To be done: Exactly the lines from the line with "8. More parts follow." to the line with "return part(name, bm, material" should be extracted, both included, with no other lines.

Supplied records:
───

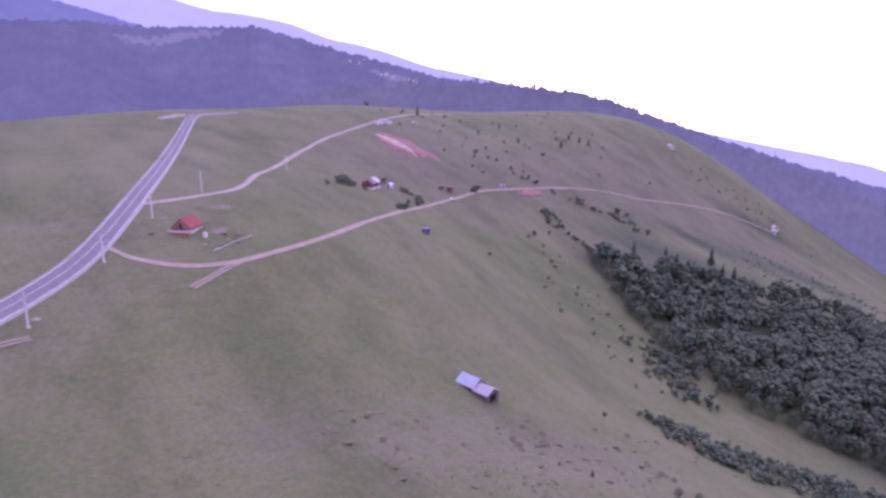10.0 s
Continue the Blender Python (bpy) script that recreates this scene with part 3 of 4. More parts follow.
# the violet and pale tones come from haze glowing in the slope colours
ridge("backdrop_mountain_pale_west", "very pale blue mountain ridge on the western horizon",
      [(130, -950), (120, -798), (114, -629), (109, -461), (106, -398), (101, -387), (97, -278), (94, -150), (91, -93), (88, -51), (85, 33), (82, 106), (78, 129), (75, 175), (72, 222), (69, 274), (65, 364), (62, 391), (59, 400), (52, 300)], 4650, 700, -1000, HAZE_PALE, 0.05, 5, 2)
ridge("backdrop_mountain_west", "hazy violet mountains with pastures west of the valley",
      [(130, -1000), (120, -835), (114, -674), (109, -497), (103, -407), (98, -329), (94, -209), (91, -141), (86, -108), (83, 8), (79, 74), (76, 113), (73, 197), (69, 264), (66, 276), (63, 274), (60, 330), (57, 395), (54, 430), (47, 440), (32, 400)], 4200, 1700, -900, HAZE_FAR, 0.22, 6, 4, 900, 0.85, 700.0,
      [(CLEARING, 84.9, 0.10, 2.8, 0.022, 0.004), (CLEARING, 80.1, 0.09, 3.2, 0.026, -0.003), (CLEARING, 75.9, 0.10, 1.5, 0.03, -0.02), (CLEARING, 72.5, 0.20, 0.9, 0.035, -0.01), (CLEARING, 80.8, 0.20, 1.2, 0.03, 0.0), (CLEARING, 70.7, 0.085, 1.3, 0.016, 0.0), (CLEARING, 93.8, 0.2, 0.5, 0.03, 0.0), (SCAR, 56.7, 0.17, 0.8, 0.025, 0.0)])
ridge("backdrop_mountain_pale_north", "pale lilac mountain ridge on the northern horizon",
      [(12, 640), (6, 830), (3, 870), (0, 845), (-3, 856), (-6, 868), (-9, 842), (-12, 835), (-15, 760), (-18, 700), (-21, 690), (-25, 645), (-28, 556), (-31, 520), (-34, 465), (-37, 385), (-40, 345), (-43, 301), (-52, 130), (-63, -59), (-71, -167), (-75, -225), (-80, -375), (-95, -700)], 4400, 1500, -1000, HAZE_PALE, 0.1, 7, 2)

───

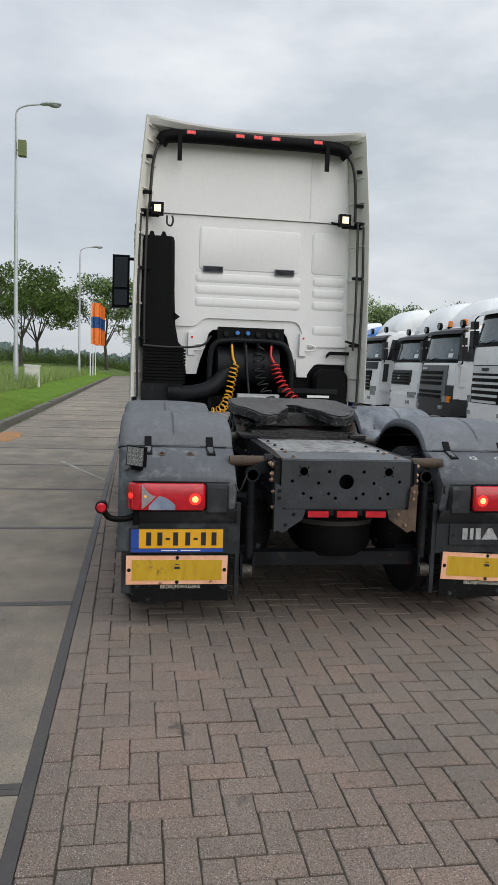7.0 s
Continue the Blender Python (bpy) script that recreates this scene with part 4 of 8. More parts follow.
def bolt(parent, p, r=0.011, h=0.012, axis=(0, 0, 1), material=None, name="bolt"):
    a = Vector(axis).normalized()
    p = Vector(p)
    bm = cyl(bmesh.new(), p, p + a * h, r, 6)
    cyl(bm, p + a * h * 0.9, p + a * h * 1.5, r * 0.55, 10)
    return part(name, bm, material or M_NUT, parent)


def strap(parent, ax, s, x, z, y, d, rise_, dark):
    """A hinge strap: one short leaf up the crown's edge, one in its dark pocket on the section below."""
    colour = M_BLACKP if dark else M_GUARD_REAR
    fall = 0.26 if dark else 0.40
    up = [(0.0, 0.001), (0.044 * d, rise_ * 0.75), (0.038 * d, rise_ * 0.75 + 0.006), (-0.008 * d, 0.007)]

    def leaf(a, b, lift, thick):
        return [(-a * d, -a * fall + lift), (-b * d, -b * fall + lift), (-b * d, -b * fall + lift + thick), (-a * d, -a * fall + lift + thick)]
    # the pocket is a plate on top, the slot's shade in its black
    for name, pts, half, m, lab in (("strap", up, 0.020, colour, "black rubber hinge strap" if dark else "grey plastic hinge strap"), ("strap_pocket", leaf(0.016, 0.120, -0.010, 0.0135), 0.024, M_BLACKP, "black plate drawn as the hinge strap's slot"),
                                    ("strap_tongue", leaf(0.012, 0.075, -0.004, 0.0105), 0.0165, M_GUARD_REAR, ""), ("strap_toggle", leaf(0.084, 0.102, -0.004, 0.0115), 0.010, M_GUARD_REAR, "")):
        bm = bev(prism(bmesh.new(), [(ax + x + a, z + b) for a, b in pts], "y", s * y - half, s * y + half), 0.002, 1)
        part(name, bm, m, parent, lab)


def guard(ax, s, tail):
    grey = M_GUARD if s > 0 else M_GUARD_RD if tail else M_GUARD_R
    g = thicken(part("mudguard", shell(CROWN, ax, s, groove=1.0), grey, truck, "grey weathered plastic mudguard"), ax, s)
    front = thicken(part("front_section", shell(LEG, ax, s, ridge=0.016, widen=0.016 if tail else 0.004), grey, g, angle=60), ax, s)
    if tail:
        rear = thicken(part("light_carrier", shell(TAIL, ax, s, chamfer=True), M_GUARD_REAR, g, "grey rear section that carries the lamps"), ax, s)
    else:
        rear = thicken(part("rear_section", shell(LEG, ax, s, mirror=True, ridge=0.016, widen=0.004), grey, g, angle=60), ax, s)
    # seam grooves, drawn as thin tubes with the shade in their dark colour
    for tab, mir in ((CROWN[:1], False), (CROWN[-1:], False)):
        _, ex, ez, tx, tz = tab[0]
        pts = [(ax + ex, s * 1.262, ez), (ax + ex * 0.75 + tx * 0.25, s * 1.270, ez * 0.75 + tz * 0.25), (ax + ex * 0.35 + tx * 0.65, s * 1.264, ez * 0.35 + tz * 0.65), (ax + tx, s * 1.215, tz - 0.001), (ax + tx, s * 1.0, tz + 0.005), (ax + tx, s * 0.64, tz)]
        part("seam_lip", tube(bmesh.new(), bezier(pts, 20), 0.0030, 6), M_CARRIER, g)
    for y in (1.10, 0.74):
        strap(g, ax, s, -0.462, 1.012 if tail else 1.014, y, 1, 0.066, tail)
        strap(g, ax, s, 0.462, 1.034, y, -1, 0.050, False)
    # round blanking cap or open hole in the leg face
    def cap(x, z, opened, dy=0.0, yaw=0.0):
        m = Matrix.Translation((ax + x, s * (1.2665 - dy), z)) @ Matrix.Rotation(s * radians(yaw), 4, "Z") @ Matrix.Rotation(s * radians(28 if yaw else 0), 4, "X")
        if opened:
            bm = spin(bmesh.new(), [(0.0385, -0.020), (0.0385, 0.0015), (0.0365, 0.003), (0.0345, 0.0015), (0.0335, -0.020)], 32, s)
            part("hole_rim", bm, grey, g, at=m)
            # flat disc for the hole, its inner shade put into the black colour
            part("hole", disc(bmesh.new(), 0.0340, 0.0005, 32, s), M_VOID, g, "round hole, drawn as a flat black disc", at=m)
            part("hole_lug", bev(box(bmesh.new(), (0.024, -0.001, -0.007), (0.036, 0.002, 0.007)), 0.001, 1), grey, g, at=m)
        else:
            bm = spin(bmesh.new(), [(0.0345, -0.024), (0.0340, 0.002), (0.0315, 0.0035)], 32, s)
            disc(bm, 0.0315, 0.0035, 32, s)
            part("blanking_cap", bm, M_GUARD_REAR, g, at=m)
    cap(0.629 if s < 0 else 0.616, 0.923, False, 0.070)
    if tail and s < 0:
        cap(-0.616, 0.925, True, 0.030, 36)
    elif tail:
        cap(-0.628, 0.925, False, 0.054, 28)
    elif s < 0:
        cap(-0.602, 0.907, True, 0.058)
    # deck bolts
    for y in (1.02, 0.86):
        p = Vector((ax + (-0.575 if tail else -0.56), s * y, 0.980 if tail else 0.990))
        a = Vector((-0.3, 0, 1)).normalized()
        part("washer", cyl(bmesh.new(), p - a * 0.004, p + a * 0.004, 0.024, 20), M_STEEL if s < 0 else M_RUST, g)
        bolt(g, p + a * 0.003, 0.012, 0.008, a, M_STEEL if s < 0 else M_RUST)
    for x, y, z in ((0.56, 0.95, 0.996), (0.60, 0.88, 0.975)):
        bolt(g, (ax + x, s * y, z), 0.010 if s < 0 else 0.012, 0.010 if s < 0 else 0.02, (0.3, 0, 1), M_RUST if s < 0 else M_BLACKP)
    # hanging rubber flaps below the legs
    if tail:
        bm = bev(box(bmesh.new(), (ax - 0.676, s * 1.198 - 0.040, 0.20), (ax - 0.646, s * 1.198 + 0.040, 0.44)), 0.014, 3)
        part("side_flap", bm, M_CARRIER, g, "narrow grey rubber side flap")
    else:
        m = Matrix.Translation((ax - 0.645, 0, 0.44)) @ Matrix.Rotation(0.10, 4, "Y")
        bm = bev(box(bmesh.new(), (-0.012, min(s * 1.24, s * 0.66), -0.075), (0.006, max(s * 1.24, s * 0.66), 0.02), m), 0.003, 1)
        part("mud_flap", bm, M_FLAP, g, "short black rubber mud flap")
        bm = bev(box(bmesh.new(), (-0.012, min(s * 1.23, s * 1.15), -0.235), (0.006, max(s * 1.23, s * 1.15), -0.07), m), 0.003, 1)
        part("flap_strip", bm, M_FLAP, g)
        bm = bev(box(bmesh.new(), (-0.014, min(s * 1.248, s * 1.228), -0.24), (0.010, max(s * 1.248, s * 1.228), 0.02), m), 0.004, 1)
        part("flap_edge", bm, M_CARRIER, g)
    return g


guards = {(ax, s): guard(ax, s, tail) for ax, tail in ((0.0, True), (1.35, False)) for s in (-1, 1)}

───

Answer to this task:
Continue the Blender Python (bpy) script that recreates this scene with part 4 of 8. More parts follow.
def bolt(parent, p, r=0.011, h=0.012, axis=(0, 0, 1), material=None, name="bolt"):
    a = Vector(axis).normalized()
    p = Vector(p)
    bm = cyl(bmesh.new(), p, p + a * h, r, 6)
    cyl(bm, p + a * h * 0.9, p + a * h * 1.5, r * 0.55, 10)
    return part(name, bm, material or M_NUT, parent)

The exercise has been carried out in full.